- Problem requirements: Every line in the listing below from the one with "finishes the script." through the one with "loft(bm, [[(p.x, p.y, z0)" is to be reproduced exactly, both ends included; leave out the rest.

- Stored records:
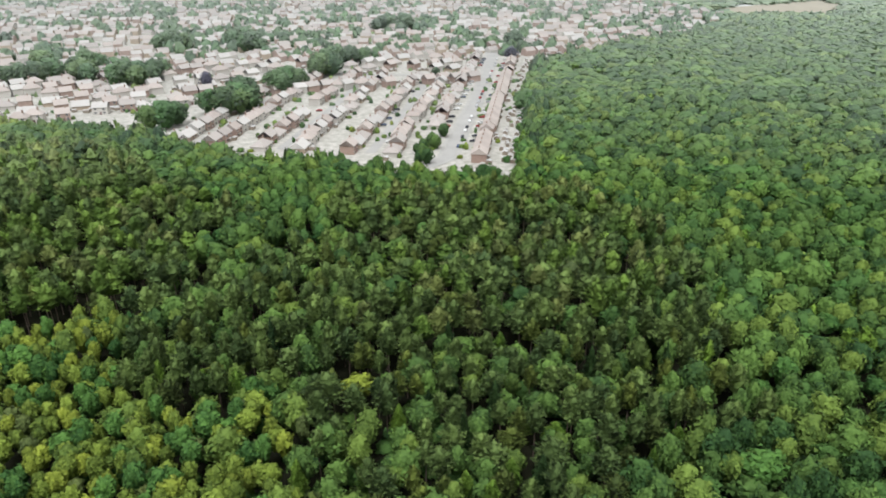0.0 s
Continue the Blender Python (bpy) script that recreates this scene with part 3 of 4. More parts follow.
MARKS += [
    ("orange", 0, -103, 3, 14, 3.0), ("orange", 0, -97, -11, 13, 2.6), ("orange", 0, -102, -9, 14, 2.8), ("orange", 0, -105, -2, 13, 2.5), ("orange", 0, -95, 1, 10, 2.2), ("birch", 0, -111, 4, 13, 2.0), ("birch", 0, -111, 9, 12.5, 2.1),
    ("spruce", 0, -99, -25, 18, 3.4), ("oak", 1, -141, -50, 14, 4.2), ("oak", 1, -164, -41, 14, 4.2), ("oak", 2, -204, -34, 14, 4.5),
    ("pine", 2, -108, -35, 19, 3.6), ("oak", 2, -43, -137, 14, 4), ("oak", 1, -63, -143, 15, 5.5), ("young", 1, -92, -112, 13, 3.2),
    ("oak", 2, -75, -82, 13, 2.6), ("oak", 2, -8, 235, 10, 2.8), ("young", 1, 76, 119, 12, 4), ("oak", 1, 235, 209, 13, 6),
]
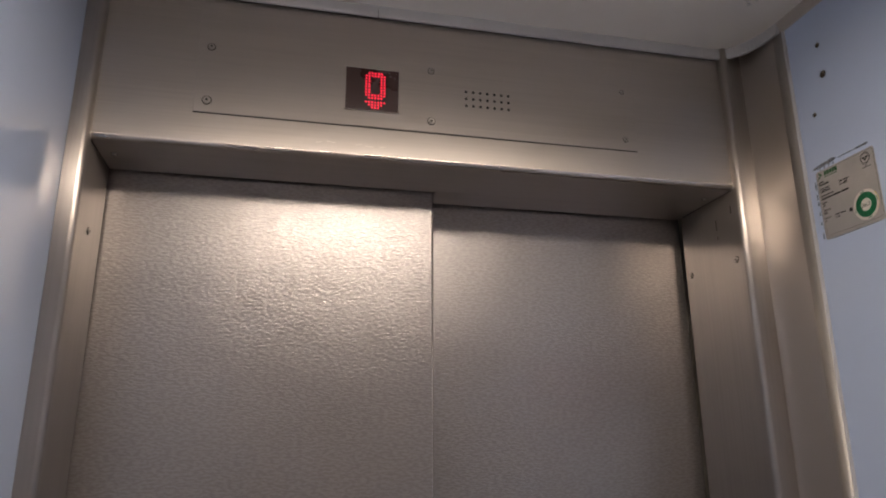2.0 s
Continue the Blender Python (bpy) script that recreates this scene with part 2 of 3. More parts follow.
* * *
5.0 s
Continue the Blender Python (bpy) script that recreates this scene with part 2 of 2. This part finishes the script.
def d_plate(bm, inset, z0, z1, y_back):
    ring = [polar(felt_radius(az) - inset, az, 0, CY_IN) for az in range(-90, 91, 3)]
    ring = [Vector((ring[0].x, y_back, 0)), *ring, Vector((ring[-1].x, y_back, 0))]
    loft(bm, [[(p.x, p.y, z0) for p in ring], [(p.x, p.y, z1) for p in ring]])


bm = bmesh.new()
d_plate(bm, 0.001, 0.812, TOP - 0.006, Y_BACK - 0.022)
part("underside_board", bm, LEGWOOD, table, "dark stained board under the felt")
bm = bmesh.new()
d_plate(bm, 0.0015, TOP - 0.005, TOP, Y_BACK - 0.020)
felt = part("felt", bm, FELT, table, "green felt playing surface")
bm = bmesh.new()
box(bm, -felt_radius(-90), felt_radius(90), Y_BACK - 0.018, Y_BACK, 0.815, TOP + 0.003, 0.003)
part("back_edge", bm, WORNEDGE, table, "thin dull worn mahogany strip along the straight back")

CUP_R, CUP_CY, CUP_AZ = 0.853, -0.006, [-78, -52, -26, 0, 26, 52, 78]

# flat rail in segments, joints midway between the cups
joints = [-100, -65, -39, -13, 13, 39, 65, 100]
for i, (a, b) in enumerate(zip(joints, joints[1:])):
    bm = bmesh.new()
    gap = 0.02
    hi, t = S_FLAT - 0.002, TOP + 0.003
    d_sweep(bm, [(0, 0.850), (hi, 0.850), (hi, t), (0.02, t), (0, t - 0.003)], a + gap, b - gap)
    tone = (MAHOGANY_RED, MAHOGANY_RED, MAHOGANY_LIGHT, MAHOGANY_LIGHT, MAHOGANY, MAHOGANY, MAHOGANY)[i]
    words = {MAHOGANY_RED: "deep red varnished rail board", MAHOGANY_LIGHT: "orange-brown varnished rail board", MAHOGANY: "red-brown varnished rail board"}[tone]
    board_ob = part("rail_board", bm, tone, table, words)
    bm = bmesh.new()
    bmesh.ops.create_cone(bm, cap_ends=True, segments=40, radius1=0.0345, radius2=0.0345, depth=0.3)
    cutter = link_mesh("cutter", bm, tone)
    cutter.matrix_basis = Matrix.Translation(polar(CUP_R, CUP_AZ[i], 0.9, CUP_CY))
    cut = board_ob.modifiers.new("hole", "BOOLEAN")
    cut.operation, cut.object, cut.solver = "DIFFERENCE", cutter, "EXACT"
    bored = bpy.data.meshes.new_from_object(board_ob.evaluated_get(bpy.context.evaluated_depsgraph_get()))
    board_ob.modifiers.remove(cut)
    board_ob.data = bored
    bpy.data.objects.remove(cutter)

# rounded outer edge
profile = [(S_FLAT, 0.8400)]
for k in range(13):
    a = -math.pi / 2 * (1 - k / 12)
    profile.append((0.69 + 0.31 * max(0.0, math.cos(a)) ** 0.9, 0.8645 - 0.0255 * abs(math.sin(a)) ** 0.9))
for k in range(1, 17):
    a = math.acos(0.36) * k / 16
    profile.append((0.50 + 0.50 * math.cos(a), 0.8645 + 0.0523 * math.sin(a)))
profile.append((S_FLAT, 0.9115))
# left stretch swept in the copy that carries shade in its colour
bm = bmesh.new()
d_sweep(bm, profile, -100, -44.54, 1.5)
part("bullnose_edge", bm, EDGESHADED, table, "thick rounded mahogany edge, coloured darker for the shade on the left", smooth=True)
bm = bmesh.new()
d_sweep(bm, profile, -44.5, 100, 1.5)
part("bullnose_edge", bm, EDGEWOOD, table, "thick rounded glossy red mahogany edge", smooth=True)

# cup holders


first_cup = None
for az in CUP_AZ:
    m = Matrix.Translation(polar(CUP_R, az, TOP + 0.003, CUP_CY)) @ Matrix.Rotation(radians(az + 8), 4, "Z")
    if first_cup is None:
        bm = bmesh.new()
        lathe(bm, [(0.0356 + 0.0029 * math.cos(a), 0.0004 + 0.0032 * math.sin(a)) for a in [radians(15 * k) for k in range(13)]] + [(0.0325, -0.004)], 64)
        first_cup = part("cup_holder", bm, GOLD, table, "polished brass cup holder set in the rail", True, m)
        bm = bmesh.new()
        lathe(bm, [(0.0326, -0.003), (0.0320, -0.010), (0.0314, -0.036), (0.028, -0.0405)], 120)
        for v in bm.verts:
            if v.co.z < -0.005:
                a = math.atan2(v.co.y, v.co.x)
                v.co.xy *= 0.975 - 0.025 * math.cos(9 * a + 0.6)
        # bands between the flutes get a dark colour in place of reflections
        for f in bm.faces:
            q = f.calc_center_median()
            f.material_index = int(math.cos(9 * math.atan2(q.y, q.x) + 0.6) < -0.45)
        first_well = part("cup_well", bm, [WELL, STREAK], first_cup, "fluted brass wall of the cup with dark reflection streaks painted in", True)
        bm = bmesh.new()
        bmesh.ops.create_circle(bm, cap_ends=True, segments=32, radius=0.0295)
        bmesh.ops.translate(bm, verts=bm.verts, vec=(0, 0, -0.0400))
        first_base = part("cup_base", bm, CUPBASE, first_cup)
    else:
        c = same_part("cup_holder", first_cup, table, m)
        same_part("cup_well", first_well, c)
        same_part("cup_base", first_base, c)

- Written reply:
Continue the Blender Python (bpy) script that recreates this scene with part 2 of 2. This part finishes the script.
def d_plate(bm, inset, z0, z1, y_back):
    ring = [polar(felt_radius(az) - inset, az, 0, CY_IN) for az in range(-90, 91, 3)]
    ring = [Vector((ring[0].x, y_back, 0)), *ring, Vector((ring[-1].x, y_back, 0))]
    loft(bm, [[(p.x, p.y, z0) for p in ring], [(p.x, p.y, z1) for p in ring]])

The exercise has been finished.